引用文 「猫を棄てる」村上春樹、文藝春秋、2020年
◆夙川オアシスロード
住所:兵庫県西宮市前浜町14 夙川オアシスロード
参考サイト:西宮市ホームページ
◆御前浜公園
住所:〒662-0933 兵庫県西宮市西波止町
電話番号:0798-353611
営業時間:24時間営業
アクセス:阪神本線香櫨園駅から南へ約700メートル
駐車場:あり(駐車台数:82台/営業時間:8:00~20:00/料金:料金:最初の1時間まで100円、以降30分毎に100円加算 1日の最大利用料金は1,000円)
参考サイト:https://www.nishi.or.jp/smph/access/koen/omaehama-kouen.html
ガールフレンドと・・・三宮ピノッキオ
村上春樹の西宮から神戸まで歩く旅は芦屋を経ていよいよゴールの神戸・三宮へ入ります。
散歩がてら山の手の小さなレストランまで歩く。 ひとりでカウンターに座ってシーフード・ピザを注文し、生ビールを飲む。(中略)運ばれてきたシーフード・ピザには「あなたの召し上がるピザは、当店の958,816枚目のピザです」という小さな紙片がついている。
三宮のイタリアンレストラン、ピノッキオは山の手のNHKの前です。平日は夕方から、週末だけお昼からオープン、店内はバーのような雰囲気です。

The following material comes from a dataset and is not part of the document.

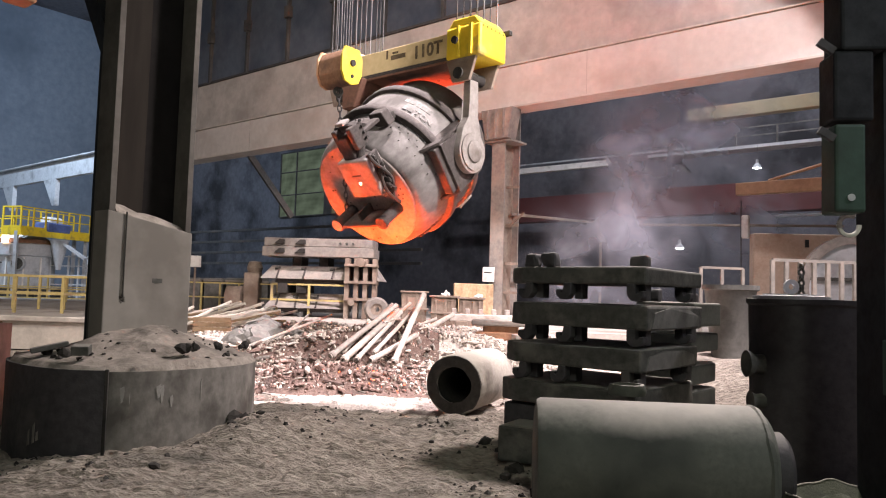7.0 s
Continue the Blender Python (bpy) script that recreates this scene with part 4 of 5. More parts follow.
# ---- clay pipe, iron roll, pots ----
def make_pipe():
    g = thing("clay_pipe", pose(0.33, 9.75, 0.40, -90, 0, -22), "thick-walled pale refractory pipe lying on the sand", "pipe")
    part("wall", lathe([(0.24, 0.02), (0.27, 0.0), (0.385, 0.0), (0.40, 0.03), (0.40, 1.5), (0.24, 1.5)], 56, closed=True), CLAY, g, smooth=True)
    # mouth ring and bore darker than the outer wall
    part("mouth_ring", rough(lathe([(0.235, -0.014), (0.376, -0.014), (0.384, 0.02), (0.245, 0.03)], 56, closed=True), 0.022, 7), SCALE, g, "dark ragged mouth")
    part("lining", lathe([(0.236, 0.03), (0.238, 1.48), (0, 1.48)], 40), SOOT, g)


make_pipe()


def make_roll():
    g = thing("iron_roll", pose(1.60, 5.25, 0.43, 0, 90, -6), "large dusty iron roll lying on the sand", "roll")
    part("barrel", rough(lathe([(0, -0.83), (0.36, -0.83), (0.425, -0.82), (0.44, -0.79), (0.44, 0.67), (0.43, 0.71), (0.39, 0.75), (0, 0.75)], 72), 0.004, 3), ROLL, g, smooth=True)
    part("neck", lathe([(0, 0.75), (0.26, 0.75), (0.27, 0.78), (0.27, 0.87), (0.24, 0.9), (0, 0.9)], 40), IRON_BLACK, g, smooth=True)
    part("weld_bead", rough(lathe([(0.430, 0.65), (0.448, 0.68), (0.436, 0.71)], 72), 0.012, 9), ROLL, g, "chipped pale end edge")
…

注文してから焼くので20分はかかりますが、味はたしかです。
26年経っているので、ピザのカウントは1,442,878枚目になっていました。
そういえば ガールフレンドと何度かこの店に来て、同じように冷たいビールを飲み、番号のついた焼きたてのピザを食べた。僕らは将来についていろんなことを話した。

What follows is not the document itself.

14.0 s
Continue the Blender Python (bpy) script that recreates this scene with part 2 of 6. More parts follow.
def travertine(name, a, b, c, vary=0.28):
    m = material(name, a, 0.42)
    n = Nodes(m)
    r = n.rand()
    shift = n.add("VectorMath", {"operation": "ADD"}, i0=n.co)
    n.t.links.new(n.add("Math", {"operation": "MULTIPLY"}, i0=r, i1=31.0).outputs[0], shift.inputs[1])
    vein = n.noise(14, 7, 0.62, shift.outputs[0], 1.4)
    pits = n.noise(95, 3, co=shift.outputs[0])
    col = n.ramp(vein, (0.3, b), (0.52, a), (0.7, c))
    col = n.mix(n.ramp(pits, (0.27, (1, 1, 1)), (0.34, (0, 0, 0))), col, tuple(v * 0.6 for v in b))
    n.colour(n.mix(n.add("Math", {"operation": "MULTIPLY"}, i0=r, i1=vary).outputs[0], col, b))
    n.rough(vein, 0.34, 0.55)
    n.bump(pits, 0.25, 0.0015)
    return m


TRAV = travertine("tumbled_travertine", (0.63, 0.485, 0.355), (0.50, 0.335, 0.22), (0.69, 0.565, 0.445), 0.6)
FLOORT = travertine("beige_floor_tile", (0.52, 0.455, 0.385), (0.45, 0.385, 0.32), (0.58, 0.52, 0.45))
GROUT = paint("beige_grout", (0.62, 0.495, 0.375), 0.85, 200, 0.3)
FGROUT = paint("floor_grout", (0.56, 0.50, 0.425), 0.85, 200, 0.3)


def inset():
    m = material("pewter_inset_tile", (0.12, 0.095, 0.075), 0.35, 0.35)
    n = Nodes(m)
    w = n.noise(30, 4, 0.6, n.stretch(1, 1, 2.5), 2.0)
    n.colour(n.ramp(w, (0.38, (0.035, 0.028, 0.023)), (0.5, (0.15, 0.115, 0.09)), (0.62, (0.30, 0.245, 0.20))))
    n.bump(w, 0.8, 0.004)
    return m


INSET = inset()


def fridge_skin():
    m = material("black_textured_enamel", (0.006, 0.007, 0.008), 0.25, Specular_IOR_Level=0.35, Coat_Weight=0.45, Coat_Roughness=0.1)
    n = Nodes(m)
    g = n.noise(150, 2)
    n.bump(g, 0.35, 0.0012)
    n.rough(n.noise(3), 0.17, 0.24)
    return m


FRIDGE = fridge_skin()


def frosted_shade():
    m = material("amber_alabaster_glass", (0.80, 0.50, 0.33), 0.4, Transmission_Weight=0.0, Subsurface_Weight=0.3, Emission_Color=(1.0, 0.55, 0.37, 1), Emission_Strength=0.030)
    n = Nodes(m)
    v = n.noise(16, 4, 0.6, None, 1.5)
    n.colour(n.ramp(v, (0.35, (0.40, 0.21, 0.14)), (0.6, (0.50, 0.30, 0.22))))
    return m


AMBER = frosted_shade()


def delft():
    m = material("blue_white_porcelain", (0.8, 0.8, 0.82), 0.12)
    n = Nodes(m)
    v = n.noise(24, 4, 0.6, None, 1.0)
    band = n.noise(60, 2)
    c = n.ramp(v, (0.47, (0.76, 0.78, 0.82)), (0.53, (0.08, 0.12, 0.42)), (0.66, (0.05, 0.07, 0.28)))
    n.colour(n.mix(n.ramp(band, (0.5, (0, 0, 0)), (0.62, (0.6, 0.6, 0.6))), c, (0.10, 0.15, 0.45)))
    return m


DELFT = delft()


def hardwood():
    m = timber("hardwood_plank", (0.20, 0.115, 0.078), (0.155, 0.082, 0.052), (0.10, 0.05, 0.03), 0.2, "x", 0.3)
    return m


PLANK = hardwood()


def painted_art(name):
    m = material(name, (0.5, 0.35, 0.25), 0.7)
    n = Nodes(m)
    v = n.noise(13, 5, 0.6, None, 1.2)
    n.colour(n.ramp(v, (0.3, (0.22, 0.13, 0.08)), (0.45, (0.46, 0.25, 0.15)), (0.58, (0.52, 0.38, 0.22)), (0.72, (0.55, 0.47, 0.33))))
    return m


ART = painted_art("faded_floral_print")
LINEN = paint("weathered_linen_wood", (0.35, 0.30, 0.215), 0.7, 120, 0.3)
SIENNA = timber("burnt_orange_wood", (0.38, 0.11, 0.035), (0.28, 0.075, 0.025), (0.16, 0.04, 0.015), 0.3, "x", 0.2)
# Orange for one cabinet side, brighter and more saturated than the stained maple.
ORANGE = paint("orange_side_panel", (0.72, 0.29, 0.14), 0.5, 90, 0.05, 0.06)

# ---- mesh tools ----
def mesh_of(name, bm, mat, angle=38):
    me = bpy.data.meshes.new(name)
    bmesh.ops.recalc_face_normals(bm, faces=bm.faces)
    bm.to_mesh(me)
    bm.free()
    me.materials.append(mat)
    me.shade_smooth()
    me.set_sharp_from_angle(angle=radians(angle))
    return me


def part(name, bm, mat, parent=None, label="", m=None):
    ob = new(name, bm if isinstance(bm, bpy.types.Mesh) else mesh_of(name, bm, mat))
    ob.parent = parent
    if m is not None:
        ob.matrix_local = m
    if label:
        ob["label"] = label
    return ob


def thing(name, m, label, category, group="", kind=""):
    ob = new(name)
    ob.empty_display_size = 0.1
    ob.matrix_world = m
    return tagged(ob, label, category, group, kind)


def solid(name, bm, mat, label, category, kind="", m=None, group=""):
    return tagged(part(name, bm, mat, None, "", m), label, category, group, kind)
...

おそらく1960年代の後半、村上春樹が18歳から19歳のころ(1年浪人しているため)、付き合っていたガールフレンドとよく来たというピザ店です。お店の創業は1962年です。プライベートをほとんど語らない村上春樹にしては珍しい記述です。
◆ピノッキオ (PINOCCHIO)
住所:〒650-0004 兵庫県神戸市中央区中山手通2丁目3-13
電話番号:078-331-3330
営業時間:11:30~23:00(L.O.22:00)
定休日:毎週水曜日
アクセス:JR三ノ宮駅からいくたロードを北へ、中山手通を西へ、徒歩10分
駐車場:なし
参考サイト:http://www.collodi.co.jp/pinocchio_top/index.html
読書の秋は、文学巡りの旅へ
小説に出てくる場所や作家にゆかりの土地を実際に訪れることで、作家や作品の世界観をより深く味わえることがあります。
読書の秋、村上春樹の文庫本を片手に西宮、神戸の街を散策し、聖地めぐりをしてみてはいかがでしょうか。